Il finale del film è tutto per i soldati. Raggruppati in un bar a godersi uno spettacolo, ascoltano una giovane tedesca che con aria mesta canta una nostalgica nenia. I soldati all’inizio chiassosi e turbolenti, via via che il canto procede si commuovono; qualcuno versa qualche lacrima. Arriva l’ordine di partire per il fronte. Il colonnello, che li sta guardando, prega l’ufficiale che porta l’ordine di lasciarli ascoltare il canto ancora per qualche minuto.
Il film è una feroce denuncia in primo luogo della guerra come luogo di inutile confronto fra stati e di massacro di vite umane. Poi della stupidità degli alti gradi che non solo danno ordini insensati, ma addirittura fanno pagare i loro marchiani errori ai soldati usando procedimenti legali, come la corte marziale, per azioni illegali come una forma di vendetta e di scarico di responsabilità, come la condanna a morte di tre innocenti. Quindi delle differenze di classe presenti anche, se non soprattutto, fra i militari: differente modo di trattarsi degli alti gradi militari, che vivono in sontuosi palazzi, rispetto alla truppa che passa le giornate nella sozzura di trincee fangose. Infine degli intrighi che sottostanno a importanti decisioni militari, e alla prospettiva di stragi di vite umane, come un’operazione razionalmente considerata impossibile che lo diventa in funzione di una prospettiva di promozione.

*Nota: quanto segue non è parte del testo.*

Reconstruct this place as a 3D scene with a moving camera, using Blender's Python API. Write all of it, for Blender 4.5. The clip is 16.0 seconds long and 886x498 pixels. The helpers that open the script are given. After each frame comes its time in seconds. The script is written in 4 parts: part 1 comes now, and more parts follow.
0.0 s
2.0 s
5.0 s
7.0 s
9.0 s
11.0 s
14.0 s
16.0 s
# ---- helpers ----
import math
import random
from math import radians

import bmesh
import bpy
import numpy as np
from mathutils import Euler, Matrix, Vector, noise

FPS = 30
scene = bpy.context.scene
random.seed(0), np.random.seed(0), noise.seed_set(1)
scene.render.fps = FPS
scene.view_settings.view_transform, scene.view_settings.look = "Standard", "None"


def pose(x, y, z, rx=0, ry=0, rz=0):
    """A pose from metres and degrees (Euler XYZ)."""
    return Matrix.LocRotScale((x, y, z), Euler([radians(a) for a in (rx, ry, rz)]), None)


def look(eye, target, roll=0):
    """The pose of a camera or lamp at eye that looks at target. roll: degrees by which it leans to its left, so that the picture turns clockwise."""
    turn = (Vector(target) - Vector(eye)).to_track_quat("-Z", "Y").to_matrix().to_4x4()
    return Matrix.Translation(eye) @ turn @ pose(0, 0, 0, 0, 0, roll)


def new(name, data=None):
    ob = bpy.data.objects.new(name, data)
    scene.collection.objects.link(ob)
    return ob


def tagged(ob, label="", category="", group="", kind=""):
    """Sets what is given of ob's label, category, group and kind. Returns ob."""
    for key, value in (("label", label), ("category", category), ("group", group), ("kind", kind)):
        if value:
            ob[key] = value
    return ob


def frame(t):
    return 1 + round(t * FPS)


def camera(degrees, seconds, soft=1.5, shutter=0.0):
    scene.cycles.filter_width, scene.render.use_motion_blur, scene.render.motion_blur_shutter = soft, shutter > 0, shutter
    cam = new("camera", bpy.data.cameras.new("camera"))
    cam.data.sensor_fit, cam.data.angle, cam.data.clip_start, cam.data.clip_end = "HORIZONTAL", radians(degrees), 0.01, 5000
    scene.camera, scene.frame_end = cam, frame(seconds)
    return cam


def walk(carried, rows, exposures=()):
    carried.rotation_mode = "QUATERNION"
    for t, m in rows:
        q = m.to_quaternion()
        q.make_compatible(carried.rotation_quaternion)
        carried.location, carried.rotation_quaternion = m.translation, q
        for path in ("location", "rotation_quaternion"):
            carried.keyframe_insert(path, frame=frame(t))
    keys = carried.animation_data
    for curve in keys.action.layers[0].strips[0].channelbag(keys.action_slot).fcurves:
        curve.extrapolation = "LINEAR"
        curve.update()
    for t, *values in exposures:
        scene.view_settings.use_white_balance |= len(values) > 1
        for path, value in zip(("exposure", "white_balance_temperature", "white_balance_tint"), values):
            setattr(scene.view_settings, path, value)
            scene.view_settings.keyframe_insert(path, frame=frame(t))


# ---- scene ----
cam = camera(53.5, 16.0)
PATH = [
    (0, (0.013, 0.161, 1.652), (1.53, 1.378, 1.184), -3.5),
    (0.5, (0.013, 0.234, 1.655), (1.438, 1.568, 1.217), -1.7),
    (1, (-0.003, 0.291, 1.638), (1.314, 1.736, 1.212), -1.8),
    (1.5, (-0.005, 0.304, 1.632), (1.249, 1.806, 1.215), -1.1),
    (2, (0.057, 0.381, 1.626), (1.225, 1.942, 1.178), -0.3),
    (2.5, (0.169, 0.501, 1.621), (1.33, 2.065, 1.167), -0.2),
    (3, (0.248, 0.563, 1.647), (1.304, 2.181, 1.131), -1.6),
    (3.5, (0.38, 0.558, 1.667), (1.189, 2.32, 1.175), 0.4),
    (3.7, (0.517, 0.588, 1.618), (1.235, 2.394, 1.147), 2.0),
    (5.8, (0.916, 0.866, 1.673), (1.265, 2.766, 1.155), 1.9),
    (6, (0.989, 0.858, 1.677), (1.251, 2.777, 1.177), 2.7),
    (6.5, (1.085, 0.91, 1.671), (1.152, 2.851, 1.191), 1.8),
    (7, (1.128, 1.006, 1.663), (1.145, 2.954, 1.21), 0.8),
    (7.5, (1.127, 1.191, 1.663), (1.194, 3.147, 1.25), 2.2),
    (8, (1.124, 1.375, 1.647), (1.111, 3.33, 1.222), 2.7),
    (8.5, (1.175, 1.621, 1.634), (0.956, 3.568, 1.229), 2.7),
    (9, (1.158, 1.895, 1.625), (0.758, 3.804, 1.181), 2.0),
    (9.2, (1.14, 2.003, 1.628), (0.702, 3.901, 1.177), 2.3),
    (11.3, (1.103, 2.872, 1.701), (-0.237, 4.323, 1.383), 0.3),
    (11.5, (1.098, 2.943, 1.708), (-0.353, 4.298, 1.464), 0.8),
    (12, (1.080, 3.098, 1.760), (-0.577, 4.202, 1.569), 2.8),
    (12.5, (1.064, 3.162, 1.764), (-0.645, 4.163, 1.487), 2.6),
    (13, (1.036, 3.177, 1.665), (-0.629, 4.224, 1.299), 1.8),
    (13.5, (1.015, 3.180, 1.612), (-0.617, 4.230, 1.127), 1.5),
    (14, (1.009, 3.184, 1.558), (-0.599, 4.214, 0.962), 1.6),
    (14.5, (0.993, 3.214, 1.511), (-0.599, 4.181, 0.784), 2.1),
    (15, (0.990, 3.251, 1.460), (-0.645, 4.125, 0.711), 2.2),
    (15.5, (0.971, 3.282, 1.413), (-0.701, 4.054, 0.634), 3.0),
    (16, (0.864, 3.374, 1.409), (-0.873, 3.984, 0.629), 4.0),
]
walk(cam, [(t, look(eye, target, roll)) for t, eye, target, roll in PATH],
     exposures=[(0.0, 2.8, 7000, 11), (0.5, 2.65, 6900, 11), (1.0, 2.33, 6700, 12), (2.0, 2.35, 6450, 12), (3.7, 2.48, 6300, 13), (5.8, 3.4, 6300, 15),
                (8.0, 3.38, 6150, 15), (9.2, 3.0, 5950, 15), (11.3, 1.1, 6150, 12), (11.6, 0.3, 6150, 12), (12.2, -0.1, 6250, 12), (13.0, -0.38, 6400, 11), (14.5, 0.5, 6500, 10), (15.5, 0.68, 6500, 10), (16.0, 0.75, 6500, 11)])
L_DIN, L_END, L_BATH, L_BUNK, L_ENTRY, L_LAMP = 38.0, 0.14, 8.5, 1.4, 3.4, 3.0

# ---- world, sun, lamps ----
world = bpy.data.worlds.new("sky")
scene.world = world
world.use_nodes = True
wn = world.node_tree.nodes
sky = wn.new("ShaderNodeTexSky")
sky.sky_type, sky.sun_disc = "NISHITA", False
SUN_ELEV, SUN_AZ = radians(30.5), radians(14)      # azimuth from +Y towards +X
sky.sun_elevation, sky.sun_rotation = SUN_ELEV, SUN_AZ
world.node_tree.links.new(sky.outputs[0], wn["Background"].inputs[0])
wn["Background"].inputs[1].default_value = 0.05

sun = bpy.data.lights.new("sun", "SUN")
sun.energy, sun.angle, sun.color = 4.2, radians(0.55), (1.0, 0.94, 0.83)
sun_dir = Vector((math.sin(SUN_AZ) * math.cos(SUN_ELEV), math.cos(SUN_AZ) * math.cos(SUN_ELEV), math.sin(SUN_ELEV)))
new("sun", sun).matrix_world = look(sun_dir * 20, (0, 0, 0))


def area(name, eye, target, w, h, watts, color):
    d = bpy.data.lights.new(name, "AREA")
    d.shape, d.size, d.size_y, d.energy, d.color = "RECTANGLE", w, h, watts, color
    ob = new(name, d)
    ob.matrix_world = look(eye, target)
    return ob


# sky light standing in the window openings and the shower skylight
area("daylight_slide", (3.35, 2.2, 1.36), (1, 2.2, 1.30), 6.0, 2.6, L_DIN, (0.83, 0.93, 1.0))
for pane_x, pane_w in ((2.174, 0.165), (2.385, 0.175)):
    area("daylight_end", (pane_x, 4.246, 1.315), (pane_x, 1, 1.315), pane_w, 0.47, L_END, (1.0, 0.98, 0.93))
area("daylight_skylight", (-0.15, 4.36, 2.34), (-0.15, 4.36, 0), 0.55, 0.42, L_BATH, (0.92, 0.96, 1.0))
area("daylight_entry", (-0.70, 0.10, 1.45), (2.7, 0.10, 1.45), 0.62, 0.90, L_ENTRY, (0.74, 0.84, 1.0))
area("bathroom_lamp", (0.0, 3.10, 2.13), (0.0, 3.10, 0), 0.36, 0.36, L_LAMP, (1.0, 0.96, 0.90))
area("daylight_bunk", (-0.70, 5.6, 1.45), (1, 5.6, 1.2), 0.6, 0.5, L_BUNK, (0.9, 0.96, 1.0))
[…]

Il film è anche un capolavoro nella scelta dell’eloquenza delle immagini: il contrasto fra lo studio dove operano i generali e il fango delle trincee; le immagini dell’assalto fallito, con uomini in divise macilente che percorrono, in parte cadendo e in parte strisciando, una terra massacrata dai colpi di artiglieria; il grottesco rituale della fucilazione, con la truppa schierata, gli ufficiali che percorrono lo spiazzo con passo marziale, la barella issata al palo con dentro l’uomo in stato di incoscienza. Infine l’ultima scena, quella dei soldati che cercano di vincere la paura sghignazzando allo spettacolo del comico all’interno del locale, e che gradualmente vengono sopraffatti durante il canto di una fanciulla tedesca dalla nostalgia di una vita familiare che la guerra sembra aver loro negata forse per sempre.